In any case, the fact of the matter is, you may find yourself needing to query a table by a column that isn’t indexed, and the only option you will have for efficient searches is the primary key. Running a query using a non-indexed column on a very large table can be extremely resource intensive. Just one user running an inefficient query on a production database server can be enough to slow down the database processing for every user that is currently using the database.

It is, of course, best not to have to run analysis queries directly in production. Let’s face the facts, though, it’s often necessary to do so for one reason or another.

Consider a hypothetical log table named “Logs” in a Microsoft SQL Server database named “EvaluationCompany”. You may often find a table like this in a database with applications that are using a logging framework, such as Serilog or Log4J/Log4Net. For whatever reason, the development team that wrote the application decided to keep the log data in the database. The team never added an index on the LogDate column, and now, it’s impractical to add an index on the column. Maybe the company doesn’t want to incur the cost that the additional disk space needed for the index would require. Maybe the next available maintenance window to add the index is 3 months away. In any case, for the sake of our example, we’ll say it’s just not feasible to add the index to the table.

The table structure is shown below. This table has been simplified to include 3 columns: Id, LogDate and LogMessage. Here is the table structure:

image

For this example, I’ve loaded this test table with about 1.4 GB of test data:

image

Now, consider a hypothetical scenario where we need to find the first 100 log entries that occurred on January 1st, 2024. We’ll write a query for this, looking for anything where the LogDate is > ‘2024-01-01’ and ask SSMS to show us the actual execution plan. The query takes about 3 seconds to run and produces the following execution plan:

image

We can see from the reported execution plan that the database ran a Clustered Index Scan on the table’s primary key. This is because the primary key column is the only indexed column in the table, and that means it’s the only way the database engine has to try to run an efficient search.

3 seconds isn’t too bad, but in a real production scenario for an enterprise application, running queries on large production tables containing hundreds of gigabytes (or terabytes) of data can take several minutes to run. Queries that take that long to run are likely to affect other users of the database.

In order to mitigate this, and make our hypothetical analysis query run much more quickly, we can add the primary key to the query. To do this, we need to find the first ID that matches our criteria. There are a couple of ways to do this, but to minimize the impact on the production server as much as possible, we’ll first find the highest ID in the DB by running a query requesting the first row found when ordering in descending order by the primary key.

image

This query gives us sub second response time because the database can use the primary key when searching the data.

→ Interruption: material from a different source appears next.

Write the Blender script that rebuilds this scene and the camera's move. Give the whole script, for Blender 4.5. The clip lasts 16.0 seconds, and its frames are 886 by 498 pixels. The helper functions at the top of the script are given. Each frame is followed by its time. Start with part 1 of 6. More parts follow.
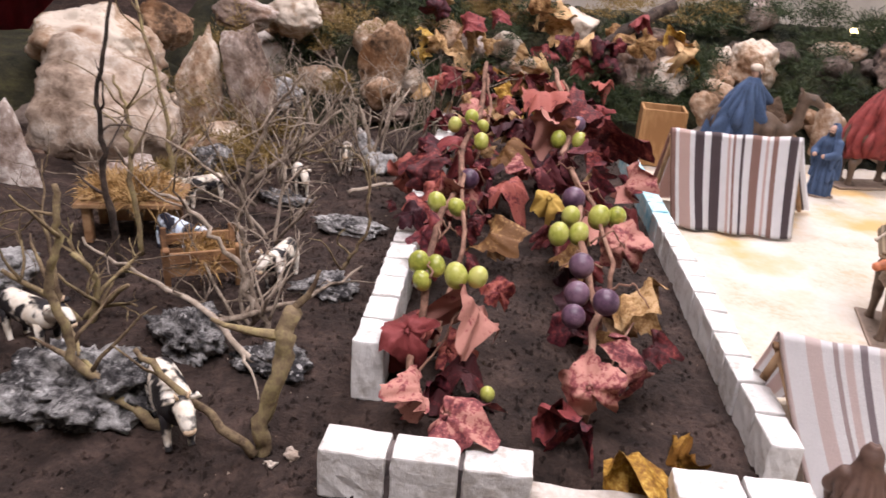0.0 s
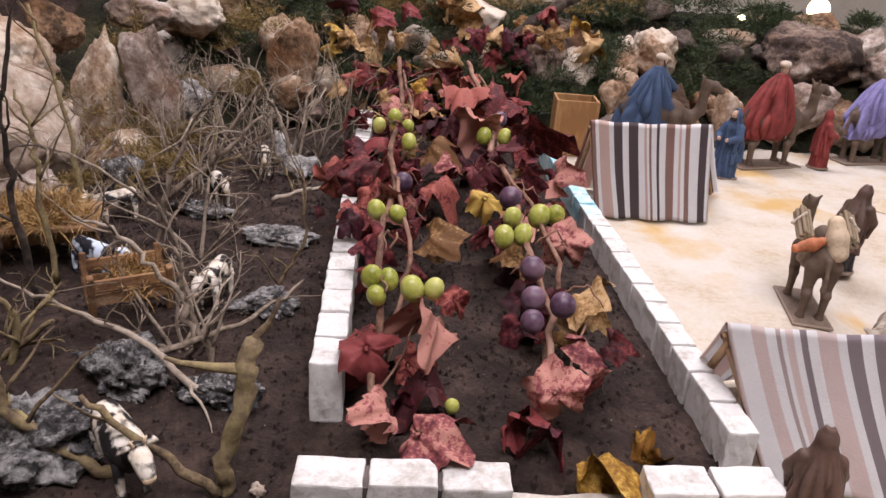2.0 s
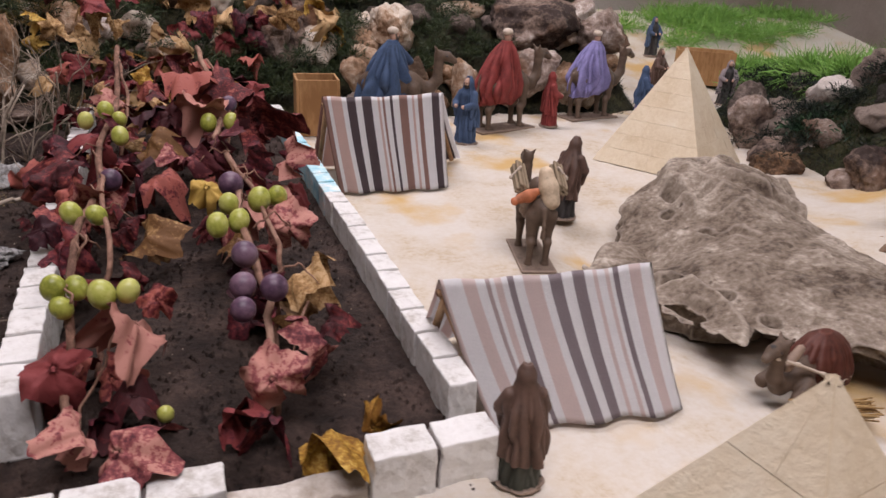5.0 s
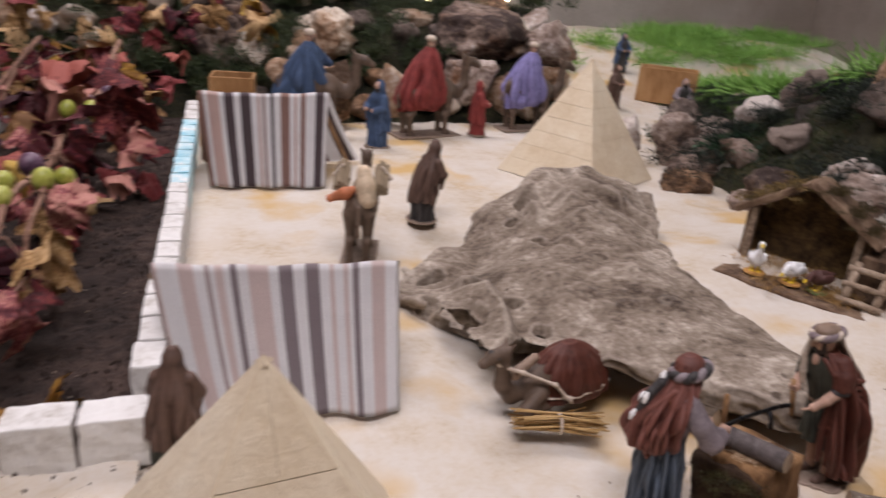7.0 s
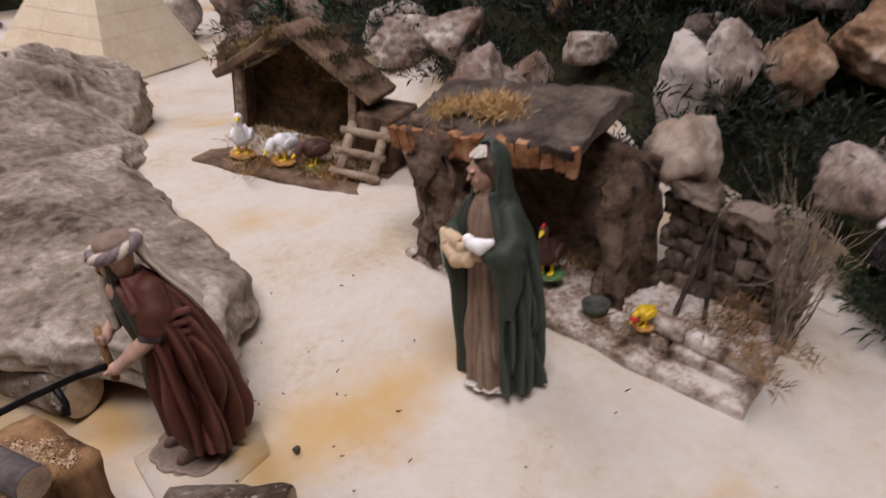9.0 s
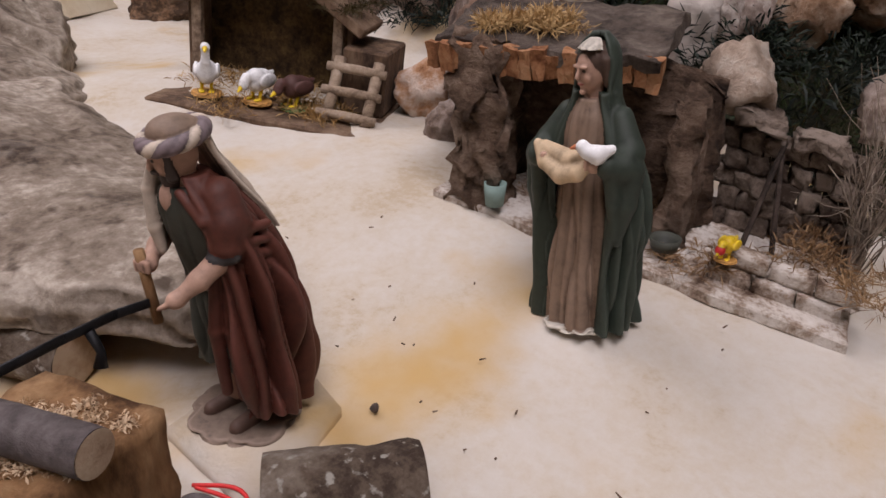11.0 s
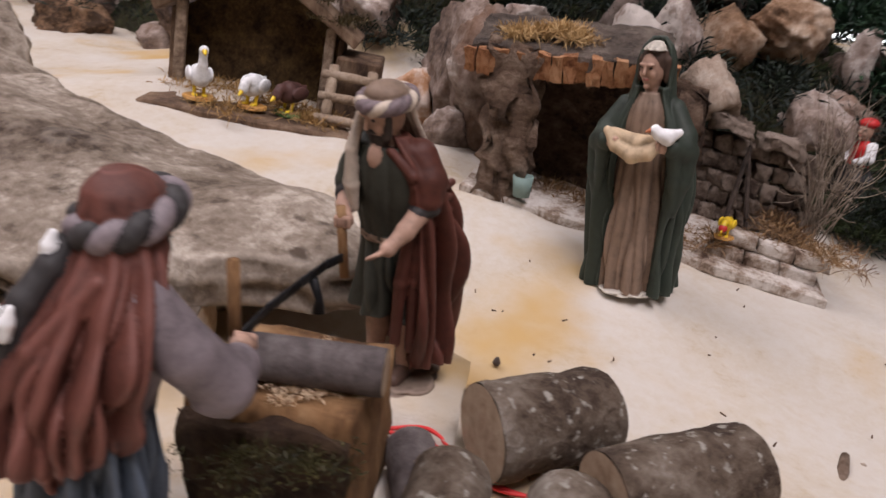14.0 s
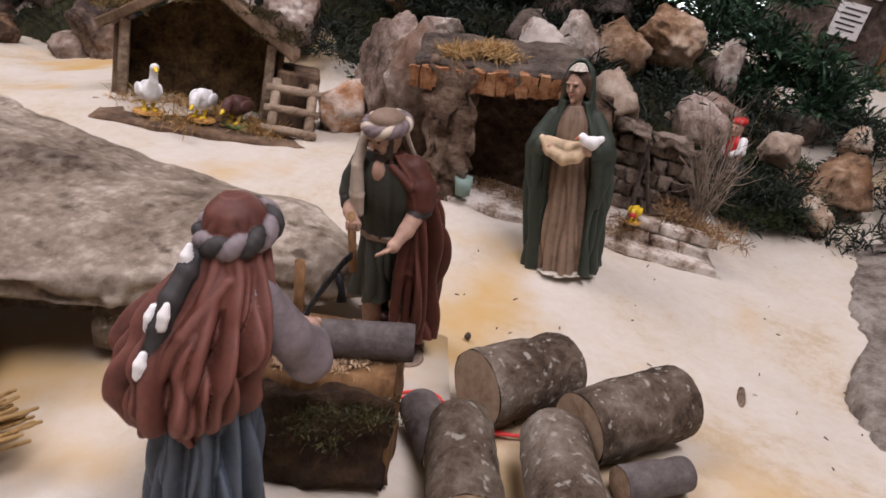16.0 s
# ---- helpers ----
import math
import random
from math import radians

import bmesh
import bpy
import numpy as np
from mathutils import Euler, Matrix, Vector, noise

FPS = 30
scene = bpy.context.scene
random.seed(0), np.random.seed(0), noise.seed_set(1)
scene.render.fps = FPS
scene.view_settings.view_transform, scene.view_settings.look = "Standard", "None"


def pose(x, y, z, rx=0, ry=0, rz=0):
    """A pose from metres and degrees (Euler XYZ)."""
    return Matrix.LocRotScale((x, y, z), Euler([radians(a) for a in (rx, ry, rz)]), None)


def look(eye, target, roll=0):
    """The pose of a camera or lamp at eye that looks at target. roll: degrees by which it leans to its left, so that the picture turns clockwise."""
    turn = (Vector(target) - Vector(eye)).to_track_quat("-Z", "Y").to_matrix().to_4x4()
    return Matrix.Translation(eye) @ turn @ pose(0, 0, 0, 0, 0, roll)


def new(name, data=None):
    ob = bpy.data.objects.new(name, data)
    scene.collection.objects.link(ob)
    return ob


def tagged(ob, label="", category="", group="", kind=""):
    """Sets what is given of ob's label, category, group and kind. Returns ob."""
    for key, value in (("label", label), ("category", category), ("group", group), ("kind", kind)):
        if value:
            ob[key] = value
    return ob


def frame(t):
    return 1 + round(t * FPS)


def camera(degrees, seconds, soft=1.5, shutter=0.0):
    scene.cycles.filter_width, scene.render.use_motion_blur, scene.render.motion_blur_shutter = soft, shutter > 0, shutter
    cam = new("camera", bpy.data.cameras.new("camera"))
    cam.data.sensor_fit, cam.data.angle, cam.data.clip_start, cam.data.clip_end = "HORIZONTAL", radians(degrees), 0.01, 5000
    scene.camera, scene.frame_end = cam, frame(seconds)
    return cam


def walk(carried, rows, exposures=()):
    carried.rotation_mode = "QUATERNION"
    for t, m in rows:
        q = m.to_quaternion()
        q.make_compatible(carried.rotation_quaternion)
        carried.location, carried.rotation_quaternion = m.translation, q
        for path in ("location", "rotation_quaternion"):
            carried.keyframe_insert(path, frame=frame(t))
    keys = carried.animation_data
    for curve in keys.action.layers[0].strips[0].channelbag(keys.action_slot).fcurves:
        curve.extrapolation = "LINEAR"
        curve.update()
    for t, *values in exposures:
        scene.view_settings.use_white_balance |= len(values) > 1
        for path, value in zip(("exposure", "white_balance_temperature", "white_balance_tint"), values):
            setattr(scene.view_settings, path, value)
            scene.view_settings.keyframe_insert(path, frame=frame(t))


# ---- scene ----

Now we know that our highest ID is 12,058,489. We can use this as a starting point to reduce the amount of data we need to ask the database to search. Remember, we’re looking for the first 100 rows that have a date >= ‘2024-01-01’. So, let’s take the ID we know and subtract 1,000,000 from the value. Now, let’s take that value and add it to a where clause in our query. Additional, we also now need to sort by LogId in ascending order, so the older dates are found first.

image

This query returned in less than a second. So, we can increase the number of rows to 100 and run the query again and get the results we need:

image

The results are returned in less that one second.

Why is this faster? By telling the database engine that we only want rows with an ID >= 11,058,489, we’ve given the database a starting point that it can use as a lookup on the primary key to reduce the subset of data it needs to search. To prove this, let’s look at the execution plan for our new query:

image

As shown in the highlighted step of the execution plan, the database is now running a Clustered Index Seek, which a much faster operation than a Clustered Index Scan.

There are a couple of caveats that need to be mentioned here:

This technique is only intended to be used for ad-hoc analysis and querying of tables where it is important not to consume too many resources on the server and negatively impact other users. In general, wouldn’t recommend this type of solution for application logic. Unless, of course, you really know what you are doing. You really need to know that this will work 100% of the time when used in an application. Otherwise, this could produce incorrect results or omit data that is really needed.

This solution only works if the primary key order and the order of the data you are searching for (the date in our case) are in the same order in the table. This is often the case for log tables, where data is always written sequentially in temporal order to the table. This may not be the case, however, for data where the date, or whatever value you are searching for, could potentially be changed after it has been written to the table, resulting in data that is not in the same order as the primary key.

Even with the above caveats, though, this solution can be very effective in querying production database tables without negatively impacting other users of the database.